Sancta Sanctorum – The Shining Darkness

Sancta Sanctorum – ‘The Shining Darkness’- 2011 LP, Black Widow Records/ BWRCD 121-2

Sancta Sanctorum - The Shining DarknessThe multifaceted creature we shall call the doomysaurus rears it’s tooth-filled head again in the form of Sancta Sanctorum who rip into the sorry carcass of Earth’s soft white underbelly with depressing odes of woe.

Count Raven, Iron Man, Sheavy, Cathedral and Sleep fans awaken.

Do you like Classic Rock radio stations to listen to while you drive or do housework?

Sancta Sanctorum come at you with a very impressive album cover depicting two skulls and a swirl of pinks and purples.

Once you have glanced at the cover you have most likely overlooked the girl in the middle holding the skull with a candle lit on it’s head. Excellent artwork make my digipak a great keepsake.

What about the music?

The Saint Vitus influence hangs like a doomy fog on ‘Nothing Left At All‘.

There are melodic hard rocking touches within this song that harken back to Aerosmith circa- 1975-1978.

When I speak of Saint Vitus being an influence I am talking about that doom grandpa’s heady ‘Hallow’s Victim‘ and self-titled debut Lp both from the Mid 1980s.

Track six, ‘When Hopes Are All Gone‘ is a clumsy title; wouldn’t ‘When all hopes are gone’ been more appropo?

My experience is that you can’t micro manage music and slight criticisms could mire the overall view of what the album in question is all about. So I’ll back off on this point as these guys are from Italy.

Sancta Sanctorum are all about Doom Metal.

So ‘When Hopes Are All Gone‘ comes gliding in with bombastic flourishes in a manner set forth by Black Sabbath at the dawn of the 1970s with ‘War Pigs‘.

No sunlight gets into the music and ‘When Hopes Are All Gone‘ benefits greatly from the absence of light.

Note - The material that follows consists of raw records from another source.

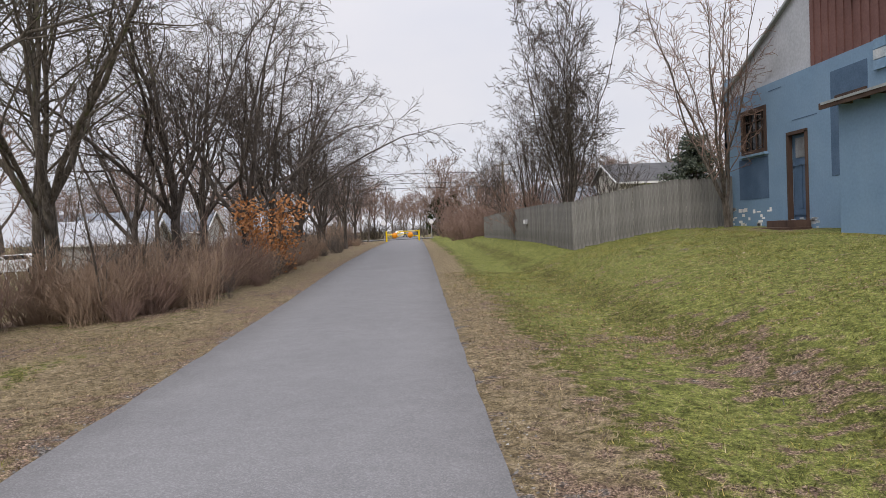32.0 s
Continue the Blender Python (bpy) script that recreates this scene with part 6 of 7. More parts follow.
# ---- school bus ----
def build_bus():
    # local: x forward, y to its left; the door side faces -y
    x, y = -17.3, 50.6
    t = thing("school_bus", pose(x - 7.1, y, ground_z(x - 3, y) + 0.02), "short yellow school bus parked beside the brick building", "bus")
    prof = [(-1.15, 0.45), (1.15, 0.45), (1.15, 2.3), (1.05, 2.6), (0.75, 2.78), (-0.75, 2.78), (-1.05, 2.6), (-1.15, 2.3)]
    along = Matrix(((0, 0, 1, 0), (1, 0, 0, 0), (0, 1, 0, 0), (0, 0, 0, 1)))
    part("body", MB().prism(prof, 5.25, along), "busyellow", t)
    cab = [(5.25, 0.45), (7.0, 0.45), (7.08, 0.75), (7.0, 1.15), (6.25, 1.42), (5.75, 2.2), (5.25, 2.25)]
    cb = MB()
    for yy in (-1.0, 1.0):
        cb.v += [(a, yy * (1 if a < 5.8 else 0.92), b) for a, b in cab]
    n = len(cab)
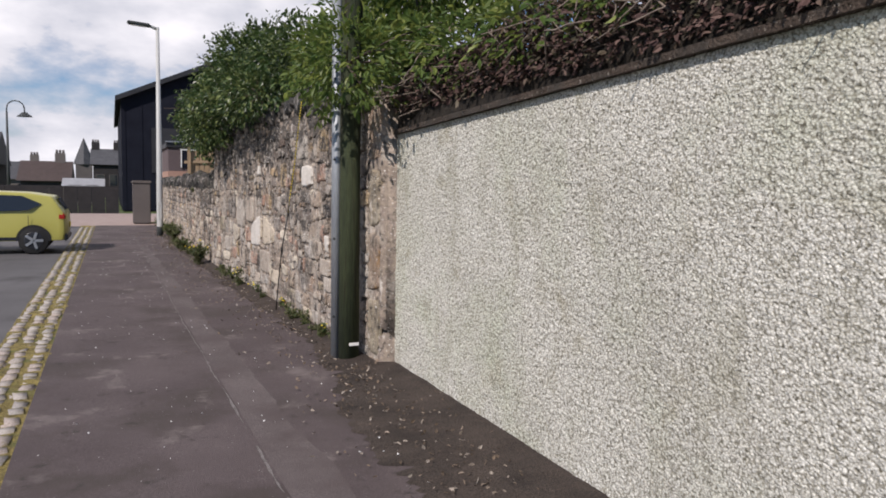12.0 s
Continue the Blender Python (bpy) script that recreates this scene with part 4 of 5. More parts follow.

An agonizing compostion that plays a bit uneasy; Sancta Sanctorum‘s strength lies in the ability to change up speeds as well differing the approach on each track and slightly differing styles, also.

I have to caution buyers though as Sancta Sanctorum are a stone faced bunch.

If you want fun and frolics then you need Crade Of Filth as the negativity on ‘The Shining Darkness‘ looms large.

You may know that Doom can overwhelm the music of a band unless like The Obsessed or Trouble, energy and vervacity are injected into the mix.

To Sancta Sanctorum‘s benefit goes their throwback approach to making music.

No more evident is this than on ‘No Expectations‘, Track number nine of ten on ‘The Shining Darkness‘.

The chorus bleeds this chant: ‘No expectations, no expectations/ ‘Cause nothing matters anymore’.

Another Italian stalwart act that comes to mind is Bulldozer, who during the course of four studio albums in the 1980s combined Doom and traditional Heavy Metal and delivered it up in a bleak and cool, heavy manner.

I hadn’t thought about Bulldozer in a long time nor have I listened to their music. I wouldn’t be too surprised if they have influenced Sancta Sanctorum. I will have to look into this.

No Expectations‘ is a song I really can dig on as it contains the groove of ‘After Forever‘/Early 1970s Black Sabbath number from B.S.’s ‘Volume Four’ album.

Throughout this album the guitar tone and the old-fashioned drum set sound help contribute to the mental throwback to Rock’s best moments that congeal into Sancta Sanctorum‘s trademark psychedelic sound.

You can tell that this band lives, craps and eats Heavy Metal powered Doom.

Like the hippies that carried signs during the Vietnam War warning us that mankind had reached it’s pinnacle; it’s peaceful apex and was heading down the path of no return, by carrying signs reading ‘The End Is Near’: ‘The End Is Near’ lurches forth as the lead-off track but I have saved talking about it till now when I have illustrated Sancta Sanctorum‘s grim mission.

Sancta Sanctorum are all over this morose declaration of the end of the world.

Bread Of Tears‘ and ‘Soul Of Truth‘ are the deepest cuts and the lyrical fodder is food for the soul.

I urge all of you out there who are doom inclined to buy this CD and spend some time reading the sobering words that accompany the music on the CDs.

Black Widow Records gives a beautiful digi-pack and 12-page insert booklet to help with the analysis of this brave quintet.

Dressed in black with their crosses right side up are Steve Sylvester – vocals/ Thomas ‘Hand’ Chaste – drums/ Danny Hughes – Bass/ Frederick Dope – guitars and John DiLallo – keyboards.

Frederick Dope on guitars has that Tony Iommi (Black Sabbath) kind of charm and prompts me to say: ‘Who needs drugs when we got Frederick Dope‘. And as the Heavy Metal hippies of Sancta Sanctorum might like hearing: ‘God Is Dope’.